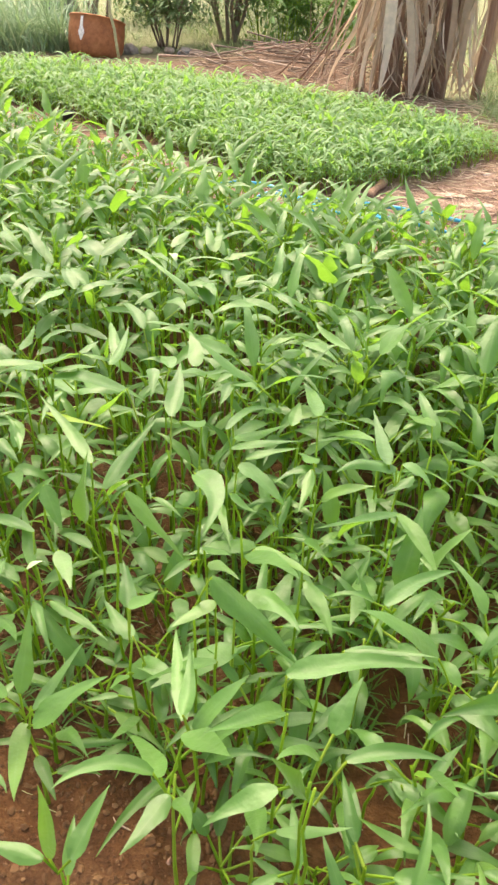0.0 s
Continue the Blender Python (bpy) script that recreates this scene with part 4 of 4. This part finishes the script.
def black_pan():
    """The dark rounded rim of a pan in the gap between the beds."""
    root = thing("black_pan", "black plastic pan half hidden between the beds", "pan", at=(-1.09, 4.13, 0))
    b = Batch()
    prof = [(0.00, 0.008), (0.036, 0.008), (0.046, 0.030), (0.052, 0.032), (0.052, 0.027), (0.047, 0.025), (0.040, 0.0), (0.0, 0.0)]
    k = 28
    v = [(r * math.cos(2 * math.pi * j / k), r * math.sin(2 * math.pi * j / k), z) for r, z in prof for j in range(k)]
    f = [(i * k + j, i * k + (j + 1) % k, (i + 1) * k + (j + 1) % k, (i + 1) * k + j) for i in range(len(prof) - 1) for j in range(k)]
    b.add(v, f)
    part("pan", b, BLACK, root)


black_pan()


# ---------------------------------------------------------------- beyond the far bed
def clay_pot():
    root = thing("clay_pot", "large rust-brown clay pot with a white paint run", "pot", at=(-1.40, 6.24, -0.03))
    root.rotation_euler = (radians(-15), radians(6), 0)
    prof = [(0.0, 0.005), (0.17, 0.0), (0.195, 0.03), (0.21, 0.10), (0.212, 0.20), (0.205, 0.255), (0.21, 0.262), (0.214, 0.268), (0.208, 0.275), (0.195, 0.268), (0.19, 0.24), (0.19, 0.13), (0.0, 0.05)]
    k = 40
    b = Batch()
    v = [(r * math.cos(2 * math.pi * j / k) * (1 + 0.02 * math.sin(3 * j)), r * math.sin(2 * math.pi * j / k), z) for r, z in prof for j in range(k)]
    f = [(i * k + j, i * k + (j + 1) % k, (i + 1) * k + (j + 1) % k, (i + 1) * k + j) for i in range(len(prof) - 1) for j in range(k)]
    b.add(v, f)
    body = part("pot", b, RUST, root)
    b = Batch()
    rows = 9
    v = []
    for i in range(rows):
        s = i / (rows - 1)
        z = 0.255 - 0.16 * s
        r = np.interp(z, (0.10, 0.20, 0.255), (0.21, 0.212, 0.205)) + 0.003
        half = (0.10, 0.10, 0.11, 0.10, 0.16, 0.24, 0.20, 0.12, 0.05)[i] * 0.5
        for q in (-half, 0, half):
            a = -1.92 + q
            v.append((r * math.cos(a), r * math.sin(a), z))
    b.add(v, [(i * 3 + j, i * 3 + j + 1, i * 3 + j + 4, i * 3 + j + 3) for i in range(rows - 1) for j in range(2)])
    part("paint_run", b, WHITE, body, "streaky white paint run")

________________

Task to complete |
Every line of text is to be repeated exactly; pictures are left out.

Completed exercise |
0.0 s
Continue the Blender Python (bpy) script that recreates this scene with part 4 of 4. This part finishes the script.
def black_pan():
    """The dark rounded rim of a pan in the gap between the beds."""
    root = thing("black_pan", "black plastic pan half hidden between the beds", "pan", at=(-1.09, 4.13, 0))
    b = Batch()
    prof = [(0.00, 0.008), (0.036, 0.008), (0.046, 0.030), (0.052, 0.032), (0.052, 0.027), (0.047, 0.025), (0.040, 0.0), (0.0, 0.0)]
    k = 28
    v = [(r * math.cos(2 * math.pi * j / k), r * math.sin(2 * math.pi * j / k), z) for r, z in prof for j in range(k)]
    f = [(i * k + j, i * k + (j + 1) % k, (i + 1) * k + (j + 1) % k, (i + 1) * k + j) for i in range(len(prof) - 1) for j in range(k)]
    b.add(v, f)
    part("pan", b, BLACK, root)


black_pan()


# ---------------------------------------------------------------- beyond the far bed
def clay_pot():
    root = thing("clay_pot", "large rust-brown clay pot with a white paint run", "pot", at=(-1.40, 6.24, -0.03))
    root.rotation_euler = (radians(-15), radians(6), 0)
    prof = [(0.0, 0.005), (0.17, 0.0), (0.195, 0.03), (0.21, 0.10), (0.212, 0.20), (0.205, 0.255), (0.21, 0.262), (0.214, 0.268), (0.208, 0.275), (0.195, 0.268), (0.19, 0.24), (0.19, 0.13), (0.0, 0.05)]
    k = 40
    b = Batch()
    v = [(r * math.cos(2 * math.pi * j / k) * (1 + 0.02 * math.sin(3 * j)), r * math.sin(2 * math.pi * j / k), z) for r, z in prof for j in range(k)]
    f = [(i * k + j, i * k + (j + 1) % k, (i + 1) * k + (j + 1) % k, (i + 1) * k + j) for i in range(len(prof) - 1) for j in range(k)]
    b.add(v, f)
    body = part("pot", b, RUST, root)
    b = Batch()
    rows = 9
    v = []
    for i in range(rows):
        s = i / (rows - 1)
        z = 0.255 - 0.16 * s
        r = np.interp(z, (0.10, 0.20, 0.255), (0.21, 0.212, 0.205)) + 0.003
        half = (0.10, 0.10, 0.11, 0.10, 0.16, 0.24, 0.20, 0.12, 0.05)[i] * 0.5
        for q in (-half, 0, half):
            a = -1.92 + q
            v.append((r * math.cos(a), r * math.sin(a), z))
    b.add(v, [(i * 3 + j, i * 3 + j + 1, i * 3 + j + 4, i * 3 + j + 3) for i in range(rows - 1) for j in range(2)])
    part("paint_run", b, WHITE, body, "streaky white paint run")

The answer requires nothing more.